The story of Art’s military service is inspirational. He mustered out for good in 1991 after 8 years of active duty and 18 more in the reserves. Besides an opportunity to serve his country, the Air Force provided Art with two other things of lasting value. The first was a first-rate education in telecommunications engineering. The second was a fetching fly-gal named Barbara who would become his wife.
The first would give Art a valuable and challenging career with AT&T, building telecommunications systems connecting the U.S and Europe. “I start every day at 4 a.m.,” says Art. “That’s about lunch time over there.”
The second would give him companionship, support, and a house full of love. Art and Barb arrived in Evergreen in 1991, purchasing a lovely residence on a shady Greenwood parcel that would be home to their three daughters and one son, and home-away-from-home to three grandchildren and counting. Art enrolled his son first in Cub Scout Pack 50, and then Boy Scout Troop 737.
A person’s story is most enduringly told by the impact they have on the world around them. In the case of Art Gutierrez, that impact is astonishingly large, unceasingly positive and – if he were anyone else but Art Gutierrez –quite impossible to sustain. There’s really no other way to portray the scope of Art’s diverse contributions to his community than to simply offer them in dry recitation and let the list tell the tale.
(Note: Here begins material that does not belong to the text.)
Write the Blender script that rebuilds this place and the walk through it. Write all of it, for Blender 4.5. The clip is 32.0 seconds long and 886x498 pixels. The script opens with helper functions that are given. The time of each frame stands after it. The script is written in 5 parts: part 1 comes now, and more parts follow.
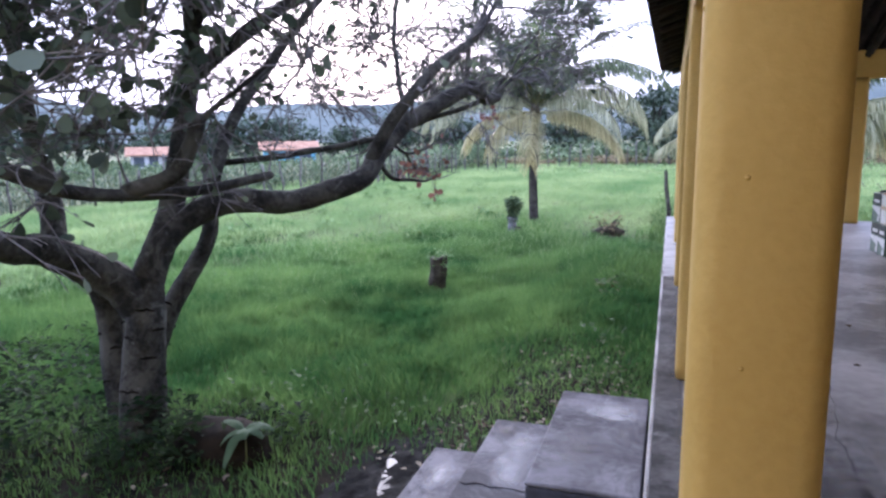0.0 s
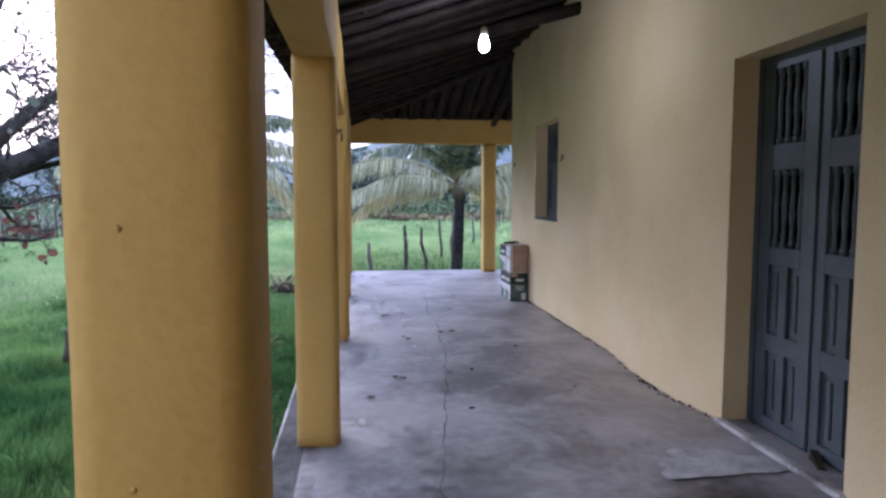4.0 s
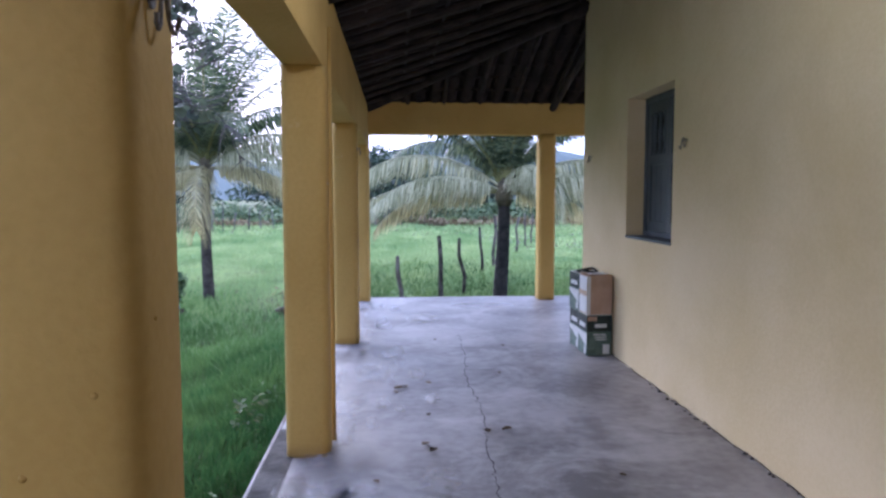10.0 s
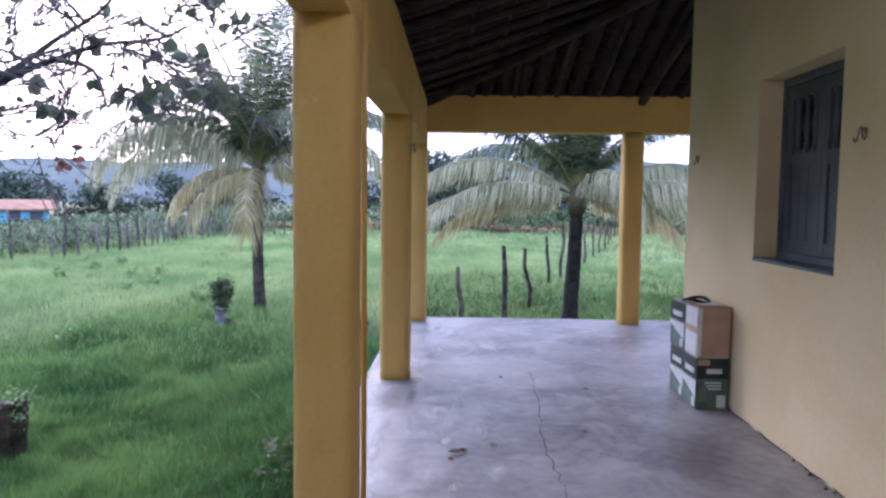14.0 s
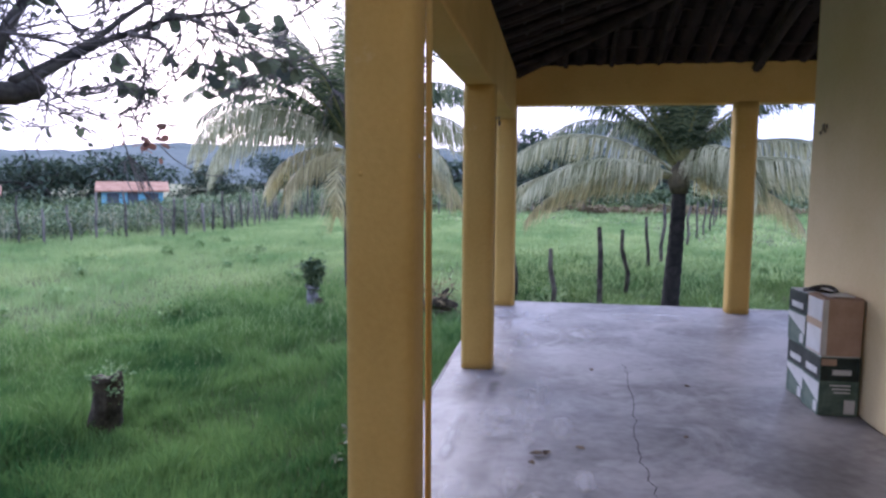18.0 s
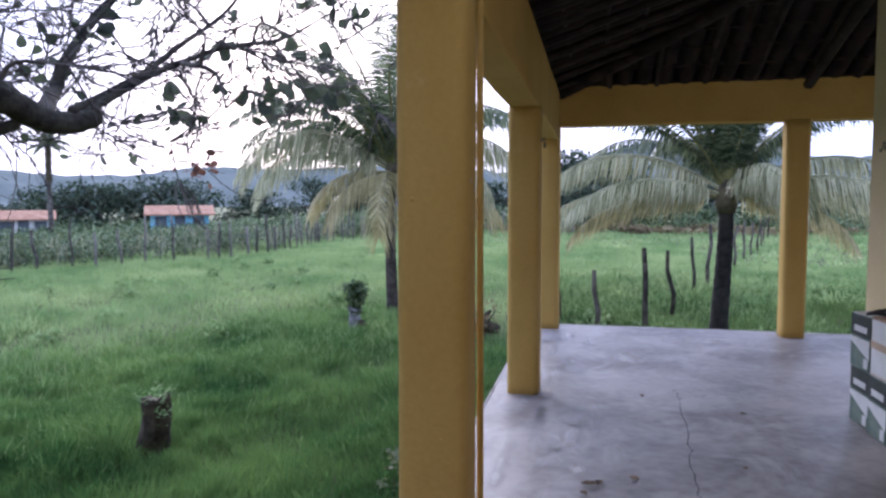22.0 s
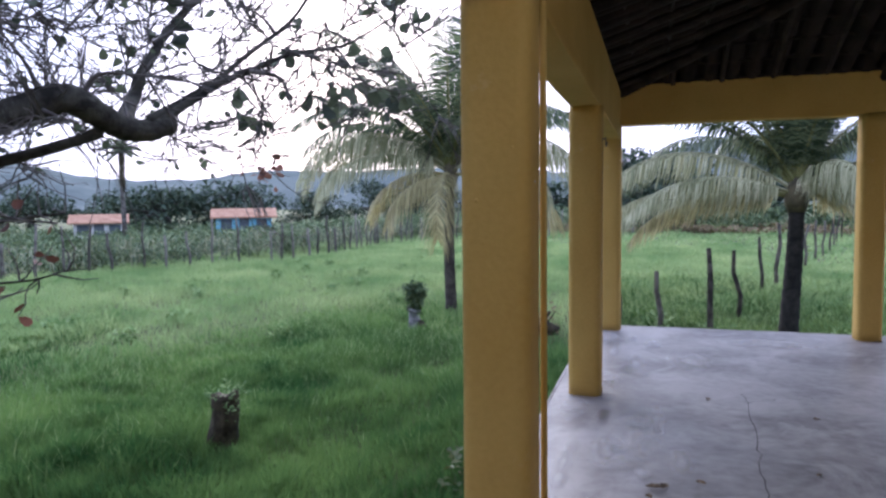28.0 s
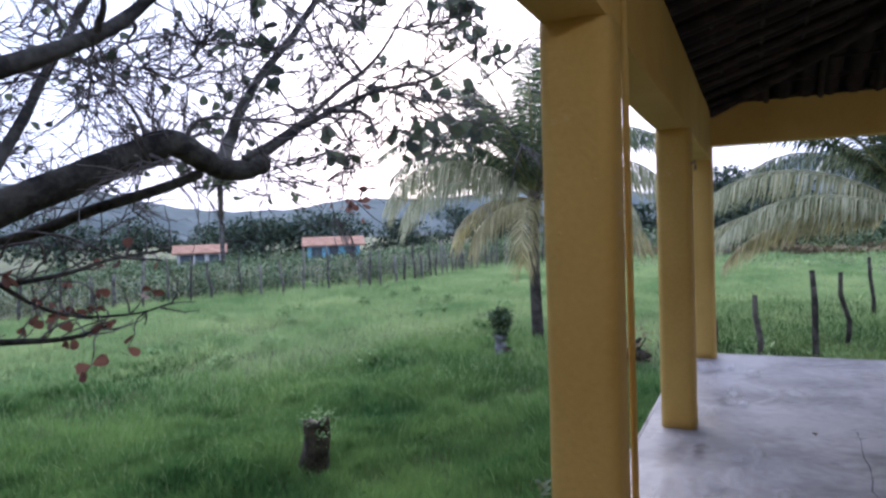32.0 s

Art is a very active member of the Knights of Columbus at Christ the King Catholic Church. Besides pitching in on standard activities like pancake breakfasts and parish picnics, he’s been head of that organization’s highway-cleanup program for the last 10 years and a popular high school religious education instructor at Christ the King for the last 30.
Art is a long-standing member of Evergreen Kiwanis, a tireless champion for Evergreen Rotary, and chaplain for American Legion Post 2001. From the Slacker Half-Marathon to SummerFest, to the Big Chili Cook-off, very little happens in these parts without Art’s help.
He was a founding board member of both the Higher Ground and Cougar Pride youth programs, and Art’s been helping Drive Smart since its very beginning. He was on hand for this year’s Outdoor Skills Day at Evergreen Lake.
“And I always do two shifts at the Evergreen Rodeo,” says Art. “I do ticket sales at the gate, then hang around and encourage people to buy beer.”
Since half that volume of volunteerism would be twice the normal load, one wonders where Art came by his extraordinary commitment to community.
“I attribute it to the Boy Scouts,” he says, simply. “They instill kids with a sense of community service, so as adults they are community-oriented.”
More than 50 years later, the Scouts are still central to the Gutierrez narrative. First as a devoted dad, and now as dedicated chaplain, he’s led Troop 737 on outdoor adventures to wild slices of heaven from Boundary Waters, to Yellowstone, to Camp Tahosa in the deep woods outside of Ward. And each year he marshals his youthful company to place American flags on veterans’ graves at both Evergreen Memorial Park and Bear Creek Cemetery.
“I’m on the Archdiocese of Denver’s committee to promote Scouting.”
By all rights, Art shouldn’t have a moment left to himself. Yet, somehow, he and Barb find time to keep a hand in the Gutierrez family business.
“We’re both registered clowns,” Barb laughs. “My clown-name is Petunia. Art’s is Tootie Frootie.”
Ask any of Art’s younger neighbors and they’ll tell you the best chapter in his biography is actually a ghost story. The Gutierrez home has for years been an object of Halloween pilgrimage that attracts trick-or-treaters from across the mountain area for a taste of whatever elaborate horror Art and Barb have cooked up for their frightful delight. “One year we had an alien who crash-landed,” Art grins. “Last year’s theme was Zombies and Plants. This year we’re going to do something with a mad scientist.”
If Art Gutierrez’s story is involved, it’s not complicated. He’s simply a man who values his neighbors, and who is forever willing to place his time, talents and inexhaustible energy at their service.
“I just help out where I can,” Art shrugs. “It keeps me pretty busy.”